The song was covered on Linda Ronstadt's triple-platinum 1989 album Cry Like a Rainstorm, Howl Like the Wind in a duet with Aaron Neville. It was introduced to Ronstadt and Neville by Steve Tyrell. Co-produced by Tyrell and Peter Asher, it was released as a single in the United States in 1989, peaking at number two on the Billboard Hot 100 and number one on the Hot Adult Contemporary Tracks chart. The single was Ronstadt's 10th and last top-10 hit and was certified gold, eventually selling over 900,000 copies in the United States. In the United Kingdom, the song peaked at number two on the UK Singles Chart.

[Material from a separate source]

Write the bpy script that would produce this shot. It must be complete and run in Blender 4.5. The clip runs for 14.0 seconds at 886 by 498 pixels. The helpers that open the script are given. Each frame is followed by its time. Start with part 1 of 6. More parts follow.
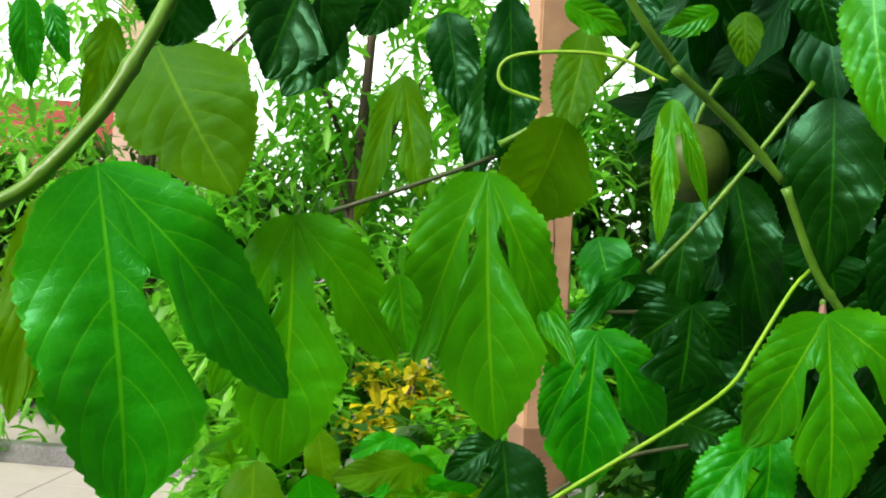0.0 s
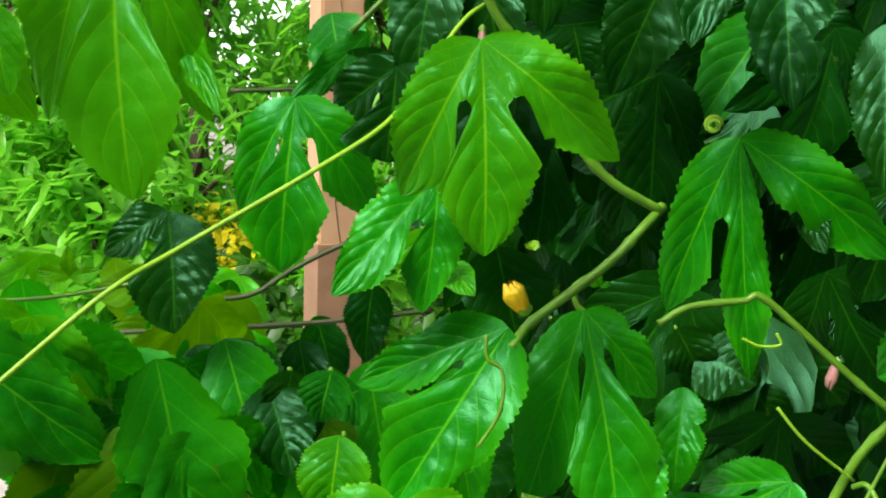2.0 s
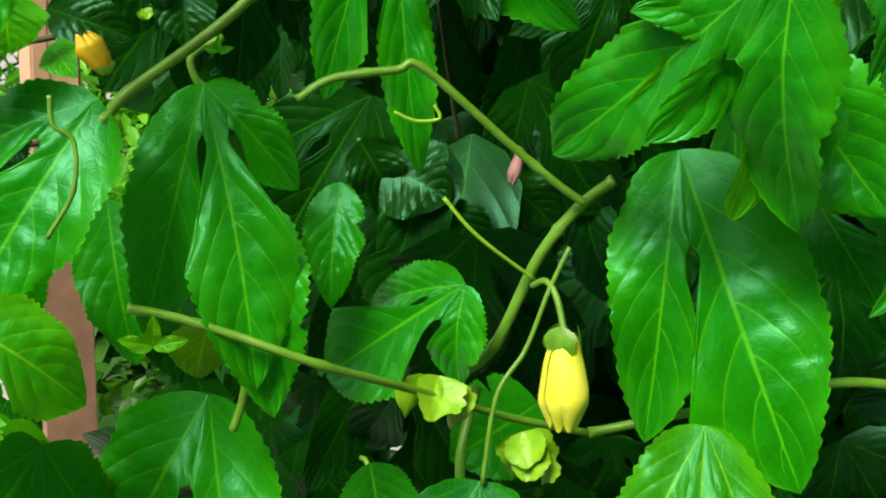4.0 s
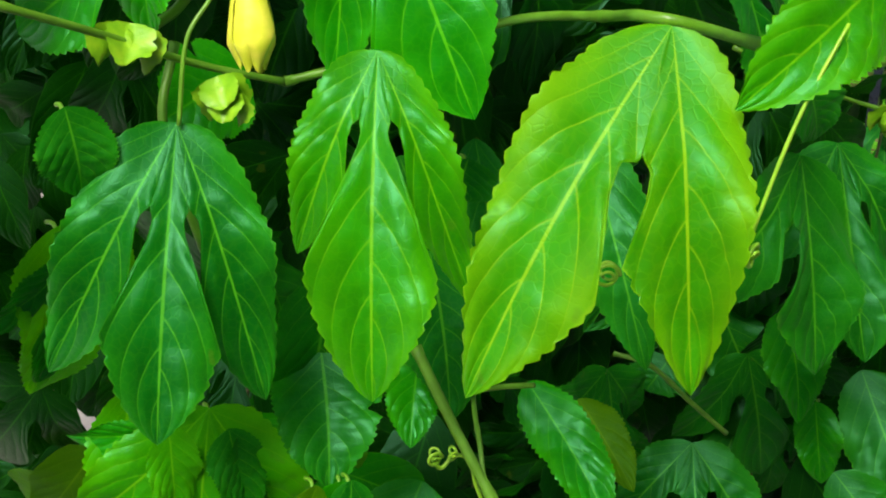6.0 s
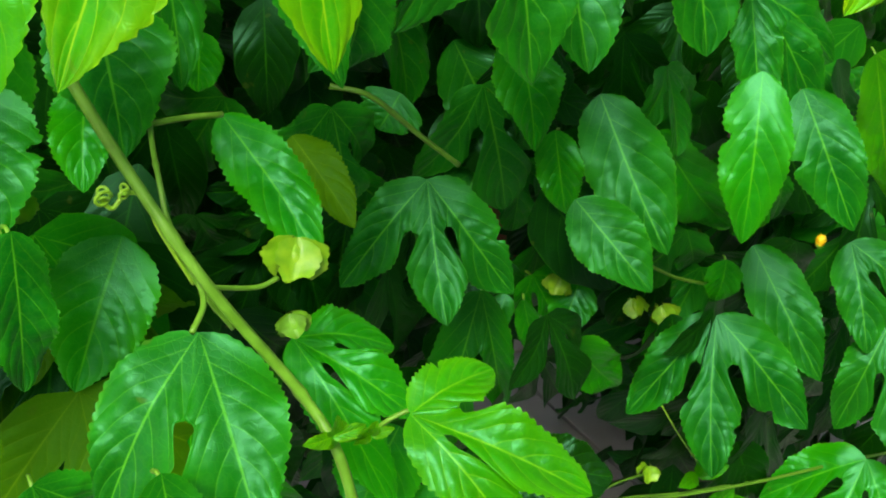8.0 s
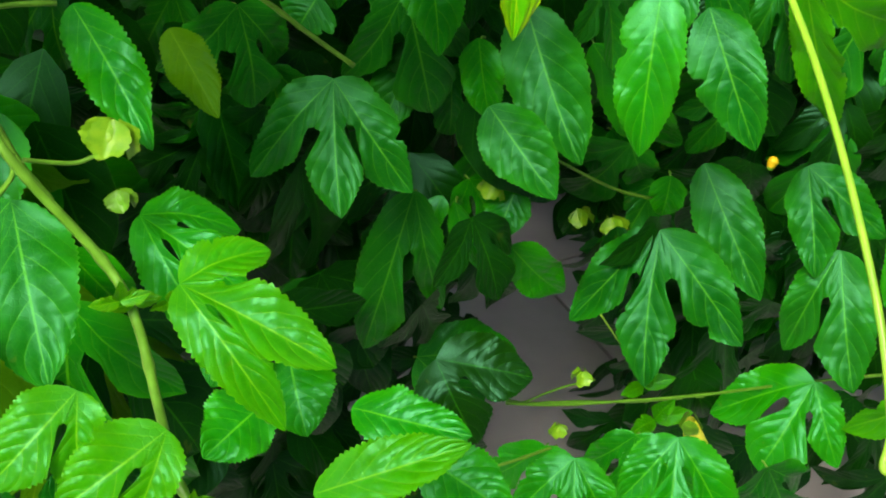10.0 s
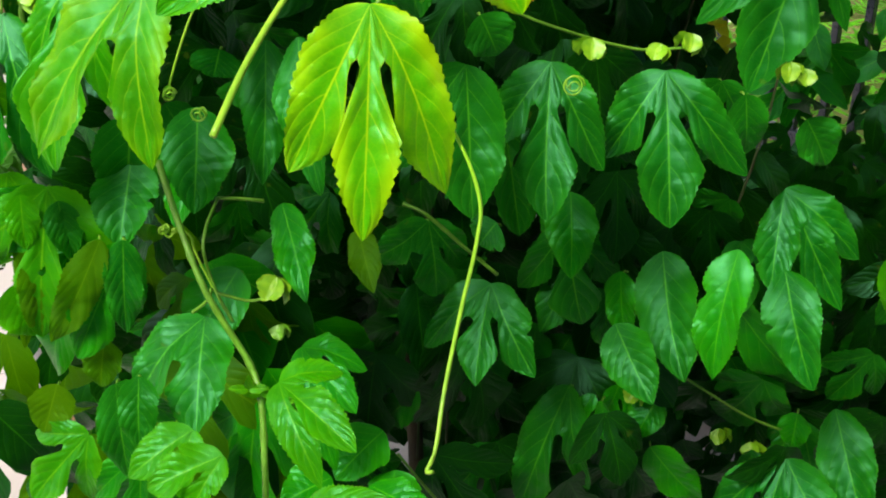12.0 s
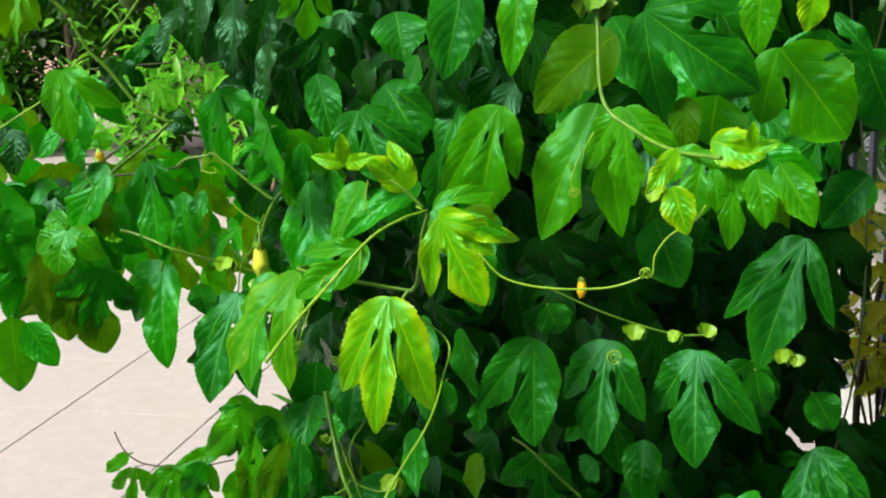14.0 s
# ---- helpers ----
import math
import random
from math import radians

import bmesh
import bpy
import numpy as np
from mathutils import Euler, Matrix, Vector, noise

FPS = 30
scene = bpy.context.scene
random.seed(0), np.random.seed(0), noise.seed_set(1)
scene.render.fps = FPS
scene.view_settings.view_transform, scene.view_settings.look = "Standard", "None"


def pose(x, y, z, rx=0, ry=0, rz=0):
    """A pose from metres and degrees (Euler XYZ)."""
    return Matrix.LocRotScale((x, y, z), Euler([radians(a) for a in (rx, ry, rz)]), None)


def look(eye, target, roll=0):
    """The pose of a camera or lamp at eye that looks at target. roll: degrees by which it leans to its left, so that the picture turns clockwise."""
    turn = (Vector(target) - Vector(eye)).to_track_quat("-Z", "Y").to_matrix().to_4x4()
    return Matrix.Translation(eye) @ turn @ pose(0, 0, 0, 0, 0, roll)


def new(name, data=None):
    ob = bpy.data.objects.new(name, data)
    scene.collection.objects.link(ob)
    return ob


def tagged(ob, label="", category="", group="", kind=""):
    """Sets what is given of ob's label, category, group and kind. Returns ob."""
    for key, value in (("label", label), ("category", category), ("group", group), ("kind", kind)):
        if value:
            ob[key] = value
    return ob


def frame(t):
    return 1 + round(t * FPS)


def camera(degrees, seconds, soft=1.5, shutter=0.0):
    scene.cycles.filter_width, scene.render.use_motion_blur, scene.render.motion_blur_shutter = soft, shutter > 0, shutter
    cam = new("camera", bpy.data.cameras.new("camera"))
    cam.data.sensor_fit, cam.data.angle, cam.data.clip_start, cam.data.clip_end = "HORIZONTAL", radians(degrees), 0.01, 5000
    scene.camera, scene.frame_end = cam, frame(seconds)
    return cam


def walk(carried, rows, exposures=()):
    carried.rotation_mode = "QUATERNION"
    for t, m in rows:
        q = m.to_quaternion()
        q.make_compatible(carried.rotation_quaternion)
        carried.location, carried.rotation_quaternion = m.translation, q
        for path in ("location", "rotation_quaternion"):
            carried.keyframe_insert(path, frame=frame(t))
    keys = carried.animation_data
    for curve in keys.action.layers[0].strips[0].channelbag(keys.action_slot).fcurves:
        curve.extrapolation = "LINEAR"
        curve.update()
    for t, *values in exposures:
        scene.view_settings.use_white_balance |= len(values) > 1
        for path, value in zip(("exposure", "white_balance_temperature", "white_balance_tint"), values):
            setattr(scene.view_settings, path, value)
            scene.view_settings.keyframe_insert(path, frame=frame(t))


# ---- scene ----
EXPOSURE, SKY_POWER, SUN_POWER = 0.0, 0.105, 4.5
cam = camera(38.5, 14.0, soft=2.0)
PATH = [
    (0, (0.101, -0.045, 1.548), (-0.071, 1.948, 1.534), 3.90),
    (0.5, (0.114, -0.015, 1.543), (0.036, 1.981, 1.448), 1.80),
    (1, (0.14, -0.018, 1.533), (0.11, 1.977, 1.39), 2.40),
    (1.5, (0.171, -0.03, 1.526), (0.181, 1.959, 1.316), 2.50),
    (2, (0.191, 0.023, 1.508), (0.254, 2.007, 1.263), 3.00),
    (2.5, (0.204, 0.067, 1.491), (0.342, 2.045, 1.224), 2.50),
    (3, (0.239, 0.096, 1.473), (0.482, 2.058, 1.169), 2.40),
    (3.2, (0.248, 0.103, 1.464), (0.533, 2.057, 1.142), 2.60),
    (5.3, (0.279, 0.079, 1.436), (0.797, 1.935, 0.9), 1.60),
    (5.5, (0.28, 0.064, 1.434), (0.84, 1.888, 0.837), 2.10),
    (6, (0.288, 0.055, 1.413), (1.006, 1.771, 0.679), 2.60),
    (6.5, (0.317, 0.056, 1.397), (1.114, 1.696, 0.574), 2.60),
    (7, (0.34, 0.065, 1.379), (1.214, 1.62, 0.474), 3.10),
    (7.5, (0.345, 0.06, 1.372), (1.262, 1.555, 0.411), 2.80),
    (8, (0.353, 0.07, 1.361), (1.3, 1.504, 0.339), 3.00),
    (8.5, (0.362, 0.077, 1.351), (1.343, 1.46, 0.29), 2.40),
    (8.7, (0.371, 0.078, 1.355), (1.343, 1.442, 0.263), 2.50),
    (10.8, (0.502, -0.172, 1.435), (1.134, 1.334, 0.279), 4.10),
    (11, (0.488, -0.205, 1.456), (1.099, 1.311, 0.303), 4.30),
    (11.5, (0.583, -0.301, 1.488), (0.898, 1.386, 0.461), 1.40),
    (12, (0.617, -0.363, 1.508), (0.784, 1.438, 0.656), 1.40),
    (12.5, (0.722, -0.474, 1.553), (0.609, 1.379, 0.809), 0.20),
    (13, (0.722, -0.602, 1.596), (0.549, 1.292, 0.977), -0.40),
    (13.5, (0.851, -0.699, 1.618), (0.51, 1.199, 1.087), -1.10),
    (14, (0.918, -0.782, 1.633), (0.499, 1.124, 1.195), -1.10),
]
walk(cam, [(t, look(eye, target, roll)) for t, eye, target, roll in PATH], exposures=[(0, EXPOSURE - 0.12), (1, EXPOSURE - 0.05), (2.2, EXPOSURE + 0.16), (3.2, EXPOSURE + 0.15), (5.5, EXPOSURE + 0.08), (7, EXPOSURE + 0.35), (8, EXPOSURE + 0.42), (11, EXPOSURE + 0.45), (12.5, EXPOSURE + 0.12), (13, EXPOSURE), (14, EXPOSURE + 0.05)])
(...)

It also peaked at number one in Ireland, number two in Australia, and reached the top five in Austria, Belgium, Canada, the Netherlands, and New Zealand.

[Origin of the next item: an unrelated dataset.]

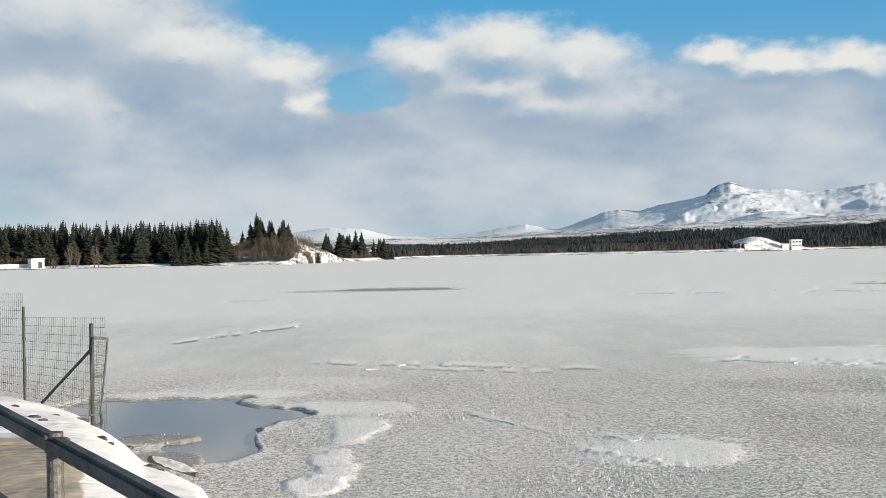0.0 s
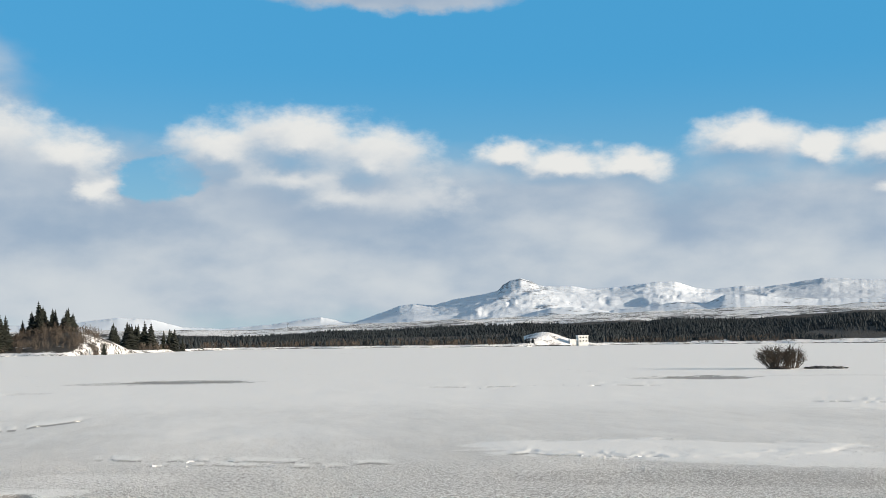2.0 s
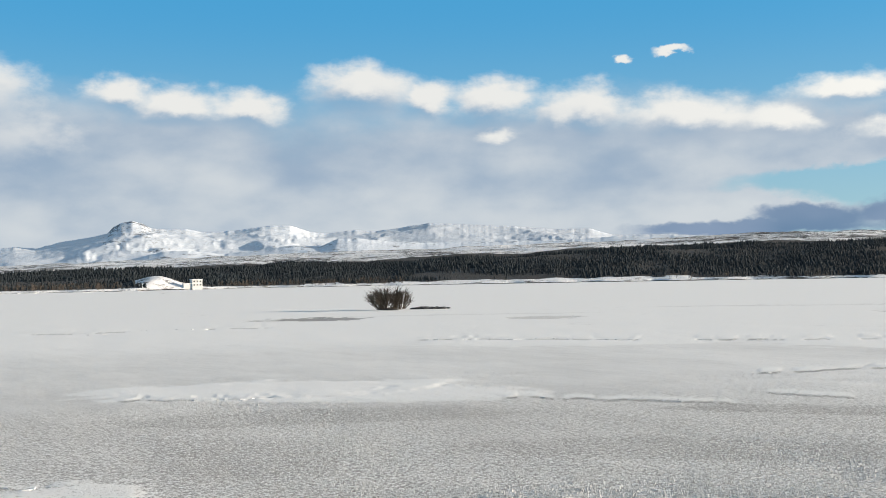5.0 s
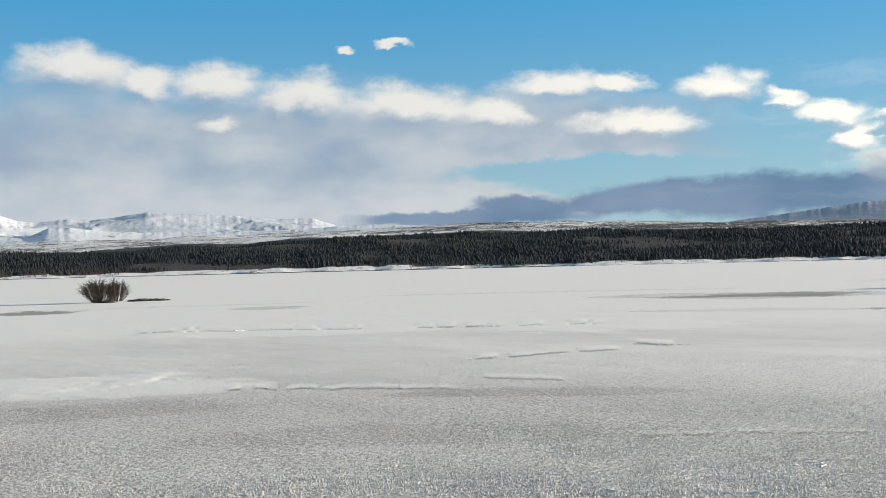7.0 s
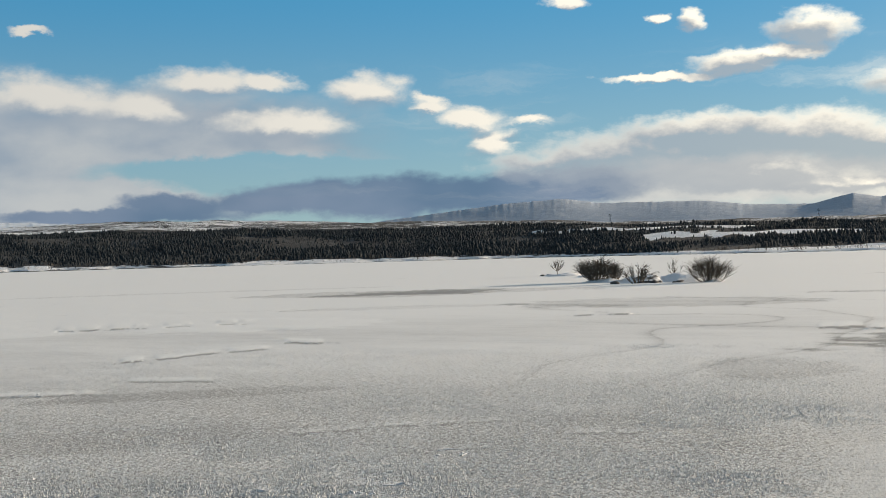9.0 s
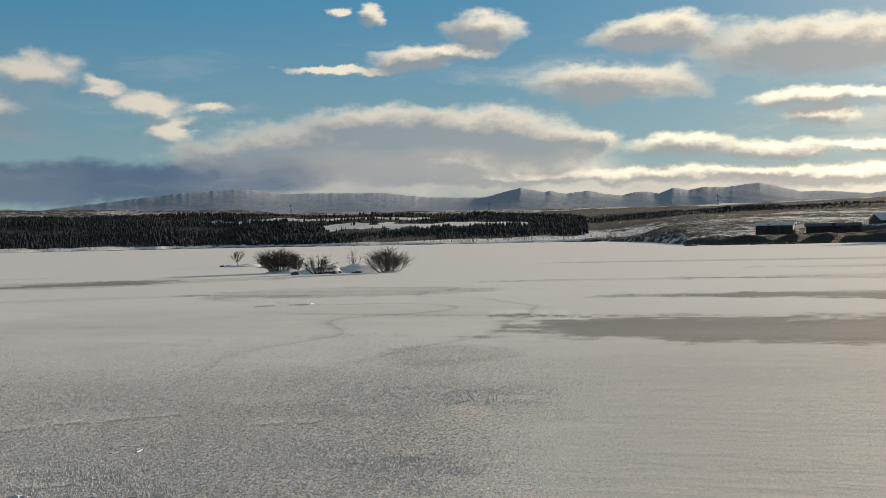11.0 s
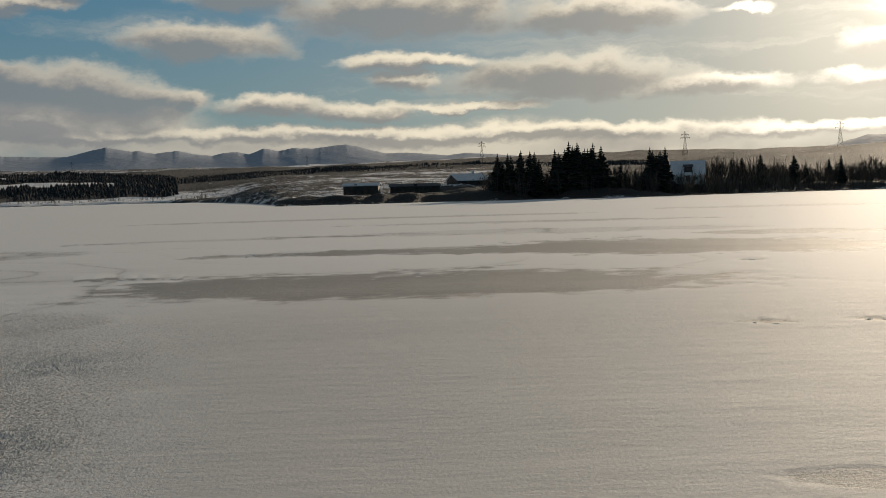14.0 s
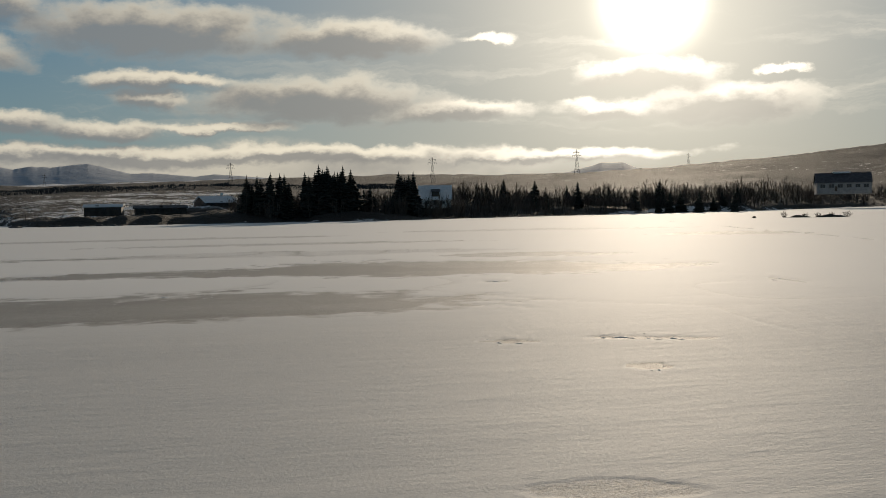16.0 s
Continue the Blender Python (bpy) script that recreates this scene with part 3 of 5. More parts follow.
ice_az = np.concatenate([np.arange(-48, -24, 0.6), np.arange(-24, 131, 0.12), np.arange(131, 150, 0.6)])
ice_dip = np.concatenate([np.arange(20, 14.2, -0.25), np.arange(14.2, 6, -0.06), np.arange(6, 0.6, -0.028), np.arange(0.6, 0.21, -0.03)])
A, D = np.meshgrid(ice_az, ice_dip)
R = 3.5 / np.tan(np.radians(D))
R = np.minimum(R, shore_radius(A) + 3)
X, Y = R * np.sin(np.radians(A)), R * np.cos(np.radians(A))
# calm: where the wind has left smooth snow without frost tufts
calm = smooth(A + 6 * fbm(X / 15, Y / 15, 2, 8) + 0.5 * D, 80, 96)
snow = 1.18 - 0.44 * smooth(D, 2.2, 3.6) - 0.26 * smooth(D, 4.8, 7.5) * (1 - calm) + 0.28 * calm * smooth(D, 2.2, 3.6)
ragged = 0.7 * (fbm(X / 5, Y / 5, 4, 41, 0.62) - 0.5) + 0.9 * (fbm(X / 1.1, Y / 1.1, 4, 42, 0.65) - 0.5)
swirl = fbm(X / 7, Y / 20, 4, 31) - 0.5
# the heading term whitens the ice sunward, in place of scattered sunlight
snow += 0.42 * swirl * smooth(D, 2.5, 5) + 0.2 * smooth(A, 48, 72) * smooth(D, 2.5, 6) * (1 - calm)
coarse = (1.0 - 0.85 * calm) * (0.08 + 0.92 * smooth(D + 3 * swirl, 4.6, 6.6))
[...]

"Don't Know Much" won Ronstadt and Neville the 1990 Grammy Award for Best Pop Performance by a Duo or Group with Vocal and was nominated for Song of the Year.

===Critical reception===
"Don't Know Much" received favorable reviews from music critics. American magazine Billboard deemed it "a strong send-off" from the album. Swedish Expressen called it "heavenly", adding, "What a lovesong." Robin Katz from Music Week complimented it as a "brilliant insight into aging." Cary Darling from Orange County Register labeled it as a "soaring, wide-screen ballad." Jan DeKnock of Orlando Sentinel described it as "a killer ballad." A reviewer from People Magazine felt "their voices fuse like sunlight beaming through a stained-glass window." James Hunter of Rolling Stone praised it as "brilliant". Californian Santa Cruz Sentinel called it a "tender love ballad duet." Ken Tucker from Spin declared it as "a pretty Barry Mann-Cynthia Weil weeper."

===Music video===
In the accompanying music video for "Don't Know Much", both Neville and Ronstadt portray a middle-aged couple that are remembering their past and all the difficulties that they seem to have faced together.

===Track listings===

7-inch single, Europe (1989)
| No. | Title | Length |
|---|---|---|
| 1. | "Don't Know Much" | 3:33 |
| 2. | "Hurt So Bad" | 3:17 |

12-inch single, UK (1989)
| No. | Title | Length |
|---|---|---|
| 1. | "Don't Know Much" | 3:33 |
| 2. | "Hurt So Bad" | 3:17 |
| 3. | "I Can't Let Go" | 2:44 |

===Personnel===
- Linda Ronstadt, Aaron Neville – vocals, vocal harmonies
- Don Grolnick – acoustic piano
- Michael Landau – electric guitar
- Leland Sklar – bass
- Carlos Vega – drums
- Michael Fisher – percussion
- The Skywalker Symphony Orchestra arranged by David Campbell; concertmaster – Pavel Farkas

===Charts===

====Weekly charts====

| Chart (1989–1990) | Peak position |
|---|---|
| Australia (ARIA) | 2 |
| Austria (Ö3 Austria Top 40) | 3 |
| Belgium (Ultratop 50 Flanders) | 4 |
| Canada Top Singles (RPM) | 5 |
| Canada Adult Contemporary (RPM) | 1 |
| Europe (Eurochart Hot 100) | 10 |
| Finland (Suomen virallinen lista) | 13 |
| Ireland (IRMA) | 1 |
| Italy Airplay (Music & Media) | 20 |
| Netherlands (Dutch Top 40) | 6 |
| Netherlands (Single Top 100) | 6 |
| New Zealand (Recorded Music NZ) | 4 |
| UK Singles (Official Charts) | 2 |
| US Billboard Hot 100 | 2 |
| US Adult Contemporary (Billboard) | 1 |
| West Germany (GfK) | 34 |

====Year-end charts====

| Chart (1989) | Position |
|---|---|
| UK Singles (OCC) | 23 |

| Chart (1990) | Position |
|---|---|
| Australia (ARIA) | 12 |
| Belgium (Ultratop) | 70 |
| Canada Top Singles (RPM) | 66 |
| Canada Adult Contemporary (RPM) | 93 |
| Netherlands (Dutch Top 40) | 83 |
| US Billboard Hot 100 | 20 |
| US Adult Contemporary (Billboard) | 24 |

===Certifications===

| Region | Certification | Certified units/sales |
| Australia (ARIA) | Platinum | 70,000^{^} |
| United States (RIAA) | Gold | 500,000^{^} |
^{^} Shipments figures based on certification alone.